“Then Jesus said to his disciples, ‘If anyone would come after me, he must deny himself and take up his cross and follow me. For whoever wants to save his life will lose it, but whoever loses his life for my sake will find it. What good will it be for a man if he gains the whole world, yet forfeits his own soul? Or what can a man give in exchange for his soul?” Matthew 16:24-26
What do we do when life happens? When multiple aspects of our life’s circumstances change? What if our paradigm of thinking about life, “The Christian Life” was flawed? What if our paradigm of thinking about Christ’s view of us and His desire for us to follow him was as clear as smeared peanut butter on car windshield? By the way, that’s pretty messy and almost impossible to see through. Basically, the question is, what if our life’s perspective has been faulty for so long that we’ve inadvertently developed an improper view of what it means to follow Jesus and to be devoted to Him in complete surrender as He deeply and unconditionally loves us?
Jesus had a very pointed statement for his disciples here as He speaks to them in the book of Matthew, “If you want to come after me, deny yourself (choose to live according to My teaching – the Word, not according to the world), take up your cross (follow the path I have chosen for you regardless of the pain or suffering you may endure), and follow me (even if it doesn’t make sense.)” I have spent much of my life with a warped view of God’s love for me even having accepted His son Jesus as my Lord and Savior at a young age. I held onto some sins of my past that I deemed “unpardonable,” therefore, I would hold myself in condemnation for many years, even though God had ultimately set me free through confession, forgiveness, and salvation. The problem with not letting go of these “weights of sin” (Hebrews 12:1) of the old self, was that I developed a “works-based mentality,” not for salvation, but for acceptance by God and others. The harder I worked, the more affirmation I received, thus the more accepted I felt by others and by the Lord. When I was excelling at something, I was a good person, a good Christian, a good father, husband, employee, etc. However, you can imagine, when life seemed to happen and things fell apart, “the wheels came flying off” of my proverbial think machine.
The other spiritual catastrophe that took place is that I never learned to see myself as God sees me, and as He loves me unconditionally, which is what unchains us to even begin to follow Him, and take up our cross, and enjoy a fulfilling intimate relationship with Him as Lord of our life in the first place. Jesus furthers his point with the disciples and us, “For whoever wants to save his life will lose it, but whoever loses his life for my sake will find it. What good will it be for a man if he gains the whole world, yet forfeits his own soul? Or what can a man give in exchange for his soul?” This is such a vital element of our Christian faith – the importance of not basing our value and worth on power, possession, position, or passion and success in some grand endeavor, over and above our love and commitment to Jesus. I had over the course of life developed a “cannot, will not, and must not fail” mentality because of my own insecurities and lack of true understanding of my value as a child of God, uniquely created in His image for a purpose.
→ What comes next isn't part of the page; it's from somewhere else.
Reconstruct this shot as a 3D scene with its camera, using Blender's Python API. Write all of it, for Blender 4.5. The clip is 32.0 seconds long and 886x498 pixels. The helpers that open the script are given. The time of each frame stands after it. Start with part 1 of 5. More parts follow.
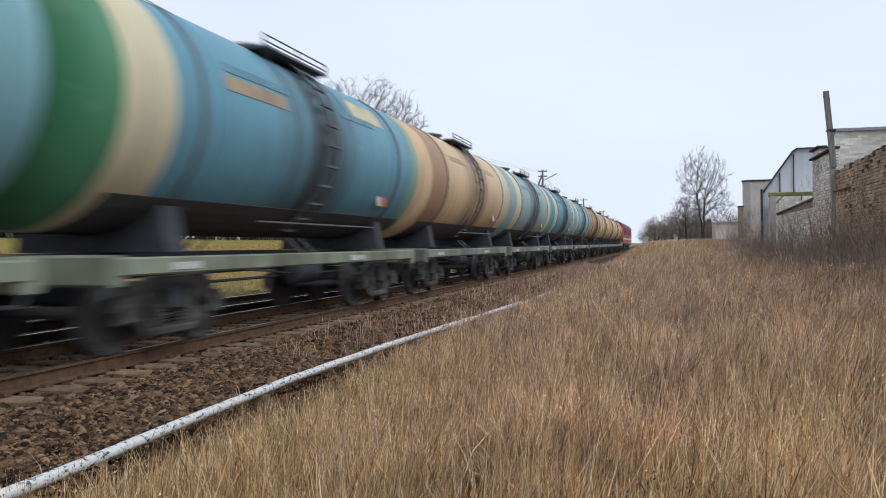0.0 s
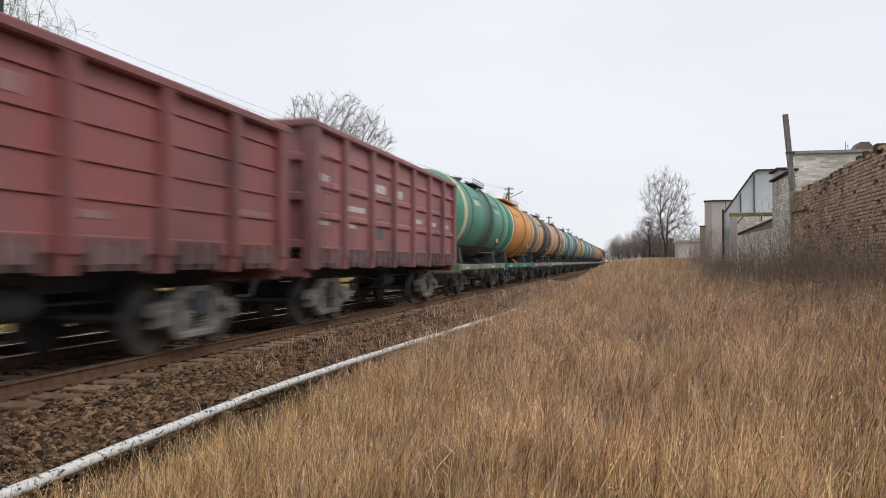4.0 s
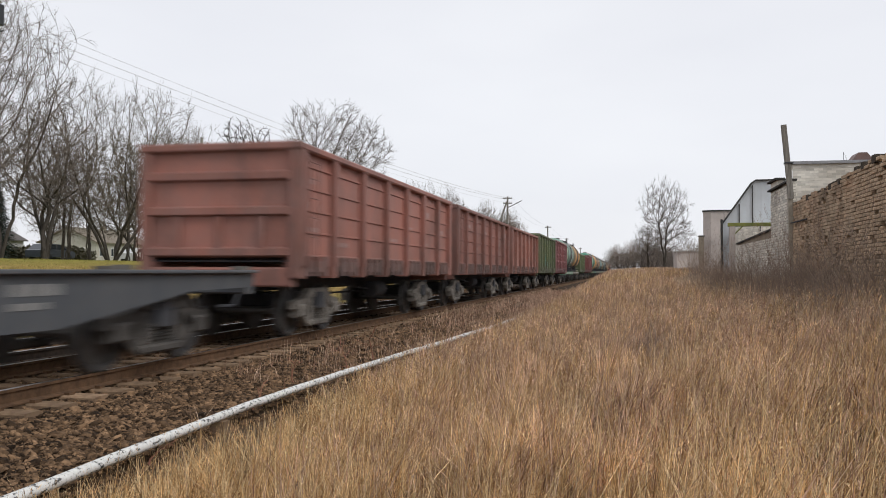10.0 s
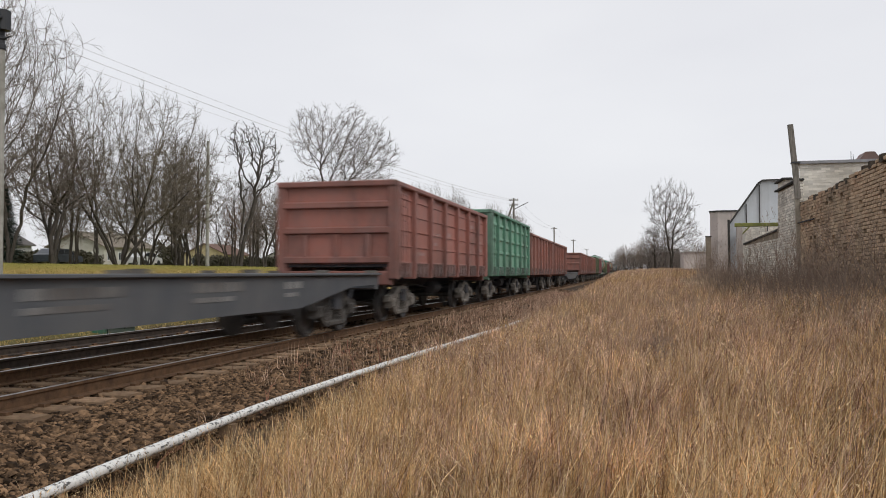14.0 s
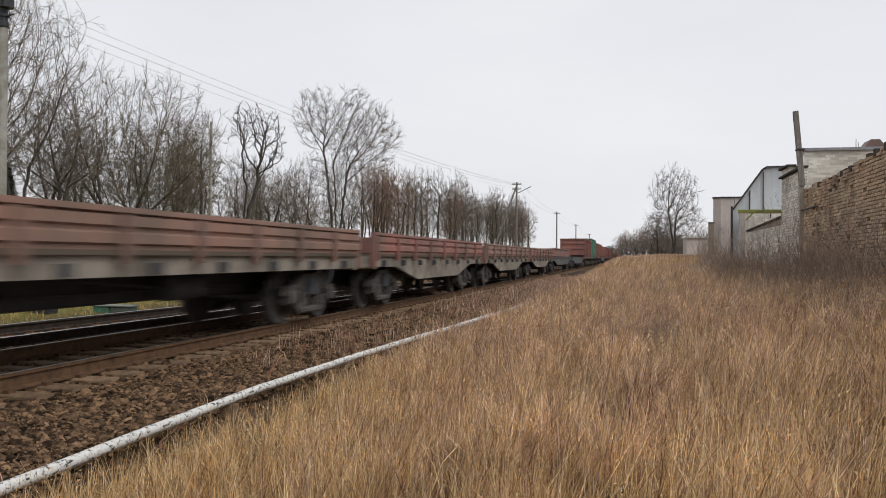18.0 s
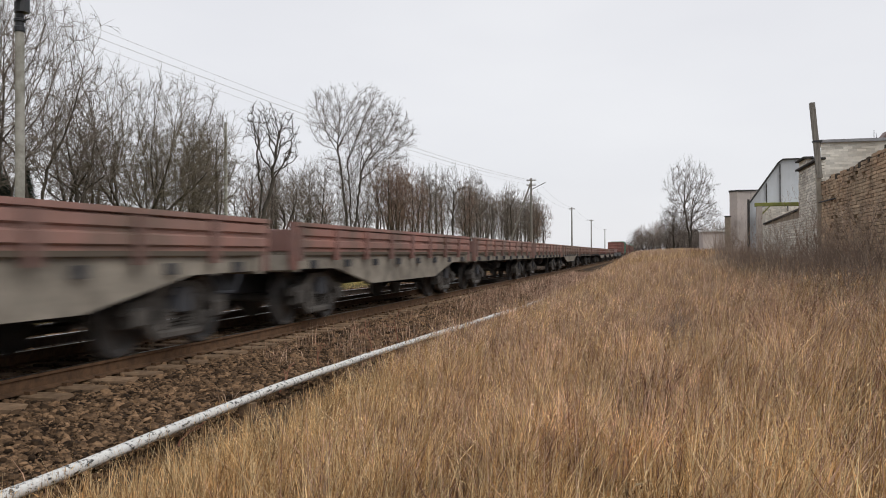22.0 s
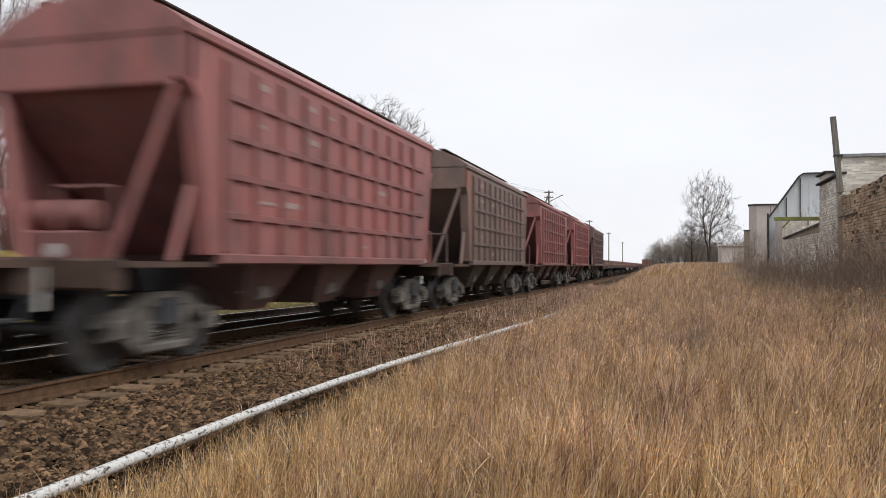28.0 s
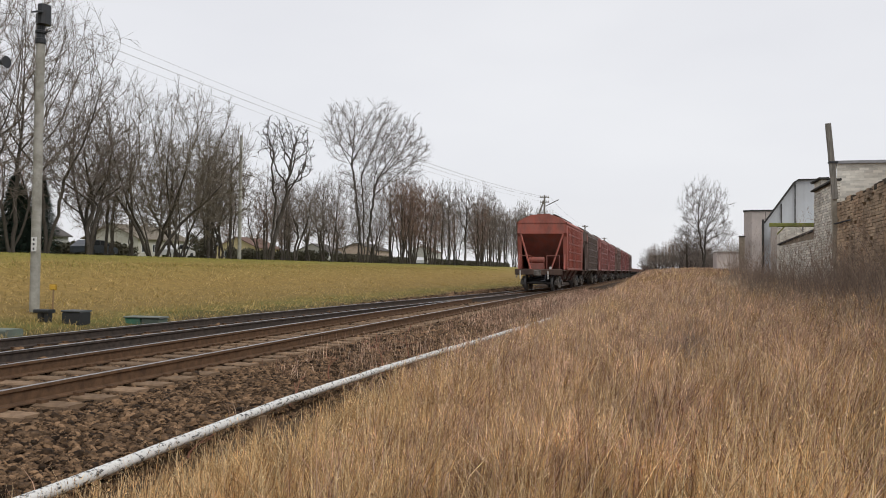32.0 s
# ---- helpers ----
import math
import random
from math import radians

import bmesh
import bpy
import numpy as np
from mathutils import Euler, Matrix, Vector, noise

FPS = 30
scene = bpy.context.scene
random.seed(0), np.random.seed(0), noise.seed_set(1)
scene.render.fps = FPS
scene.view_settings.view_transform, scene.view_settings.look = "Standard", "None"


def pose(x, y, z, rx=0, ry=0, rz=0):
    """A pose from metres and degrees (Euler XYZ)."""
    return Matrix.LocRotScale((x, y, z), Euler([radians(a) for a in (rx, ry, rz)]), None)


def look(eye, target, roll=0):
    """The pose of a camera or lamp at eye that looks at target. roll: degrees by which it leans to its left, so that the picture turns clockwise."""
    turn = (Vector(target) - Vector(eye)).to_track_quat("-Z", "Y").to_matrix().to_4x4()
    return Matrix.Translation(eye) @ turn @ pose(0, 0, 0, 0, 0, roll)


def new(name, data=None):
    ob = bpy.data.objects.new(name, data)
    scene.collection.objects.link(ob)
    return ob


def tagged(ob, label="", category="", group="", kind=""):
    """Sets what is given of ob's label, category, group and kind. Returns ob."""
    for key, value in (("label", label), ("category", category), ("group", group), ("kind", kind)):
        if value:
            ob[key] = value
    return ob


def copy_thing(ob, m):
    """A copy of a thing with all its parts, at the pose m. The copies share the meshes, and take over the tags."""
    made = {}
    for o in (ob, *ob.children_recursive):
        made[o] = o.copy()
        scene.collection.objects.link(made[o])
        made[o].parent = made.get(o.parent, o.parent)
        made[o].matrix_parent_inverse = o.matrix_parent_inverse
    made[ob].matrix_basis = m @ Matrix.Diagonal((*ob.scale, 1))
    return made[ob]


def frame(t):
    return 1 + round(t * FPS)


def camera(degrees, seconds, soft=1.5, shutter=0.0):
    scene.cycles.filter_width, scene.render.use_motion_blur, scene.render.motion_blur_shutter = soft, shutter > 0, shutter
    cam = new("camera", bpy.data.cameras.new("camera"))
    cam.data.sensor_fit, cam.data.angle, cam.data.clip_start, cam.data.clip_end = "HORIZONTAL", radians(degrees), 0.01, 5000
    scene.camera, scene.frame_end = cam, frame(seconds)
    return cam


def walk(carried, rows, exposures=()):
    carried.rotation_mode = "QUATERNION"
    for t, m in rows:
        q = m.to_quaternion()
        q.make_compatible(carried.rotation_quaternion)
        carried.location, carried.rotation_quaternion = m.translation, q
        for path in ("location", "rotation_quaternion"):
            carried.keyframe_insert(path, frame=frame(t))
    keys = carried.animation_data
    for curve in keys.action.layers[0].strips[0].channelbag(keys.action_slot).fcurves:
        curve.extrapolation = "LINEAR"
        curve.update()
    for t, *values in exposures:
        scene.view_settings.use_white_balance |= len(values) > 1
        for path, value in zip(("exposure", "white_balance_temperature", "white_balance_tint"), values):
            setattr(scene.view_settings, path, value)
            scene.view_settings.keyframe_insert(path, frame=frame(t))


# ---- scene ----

I was determined to do my best, to be the best, and never fail because in my mind I had to or there was no substance to my life. If I didn’t succeed at what I was doing, in my view I had no worth, no purpose, and at some of the darkest points along the journey, no reason to go on living. When Jesus speaks of being “willing to lose our life for His sake,” he’s not referring to us ending it prematurely, but instead being completely surrendered to Him for His glory and purposes, willing to do whatever he calls us to do, no matter the cost, regardless of the amount of recognition, regardless of what others think, say, or do. We must live daily to fear Him and Him alone above all else, “Seeking first His kingdom and His righteousness” (Matthew 6:33) which brings us ultimate fulfillment, purpose, and a sense of everlasting hope. Our lives must continually be more about His glory and purposes for us, otherwise we stand to go our own way “gaining what we think is the whole world, yet forfeiting our own soul.” I am finding out through this journey that the starting point for changing our life’s perspective and truly being able to live in abundant freedom through Christ begins by learning to Fear the Lord. Walking daily in the Fear of the Lord means to be in awe and wonder of Him, setting our gaze upon Him, focusing on His many promises for us, inviting Him into our immediate circumstances, and therefore not being so easily shaken by the things of this world.
Connecting Faith & Life:
Father, I thank You for this day which presents another opportunity to walk a little closer with you step by step in learning to fear You alone. I’m thankful for Your word of truth and its power to change our perspective on living a more vibrant Christian life in You as we hold fast to Your promises to carry us through this journey as we surrender more and more of lives to You. Lord, help us to daily deny ourselves and take up our cross (the purpose and calling you have on our lives), seeking You first in all things, by which “You will increase, but we must decrease.” (John 3:30) May You continue to grant us a more clear and true perspective of who we are in You – saved by grace, completely redeemed, unconditionally loved, and in possession of the greatest source of hope through our Savior, Jesus Christ. In Jesus’ name I pray. Amen.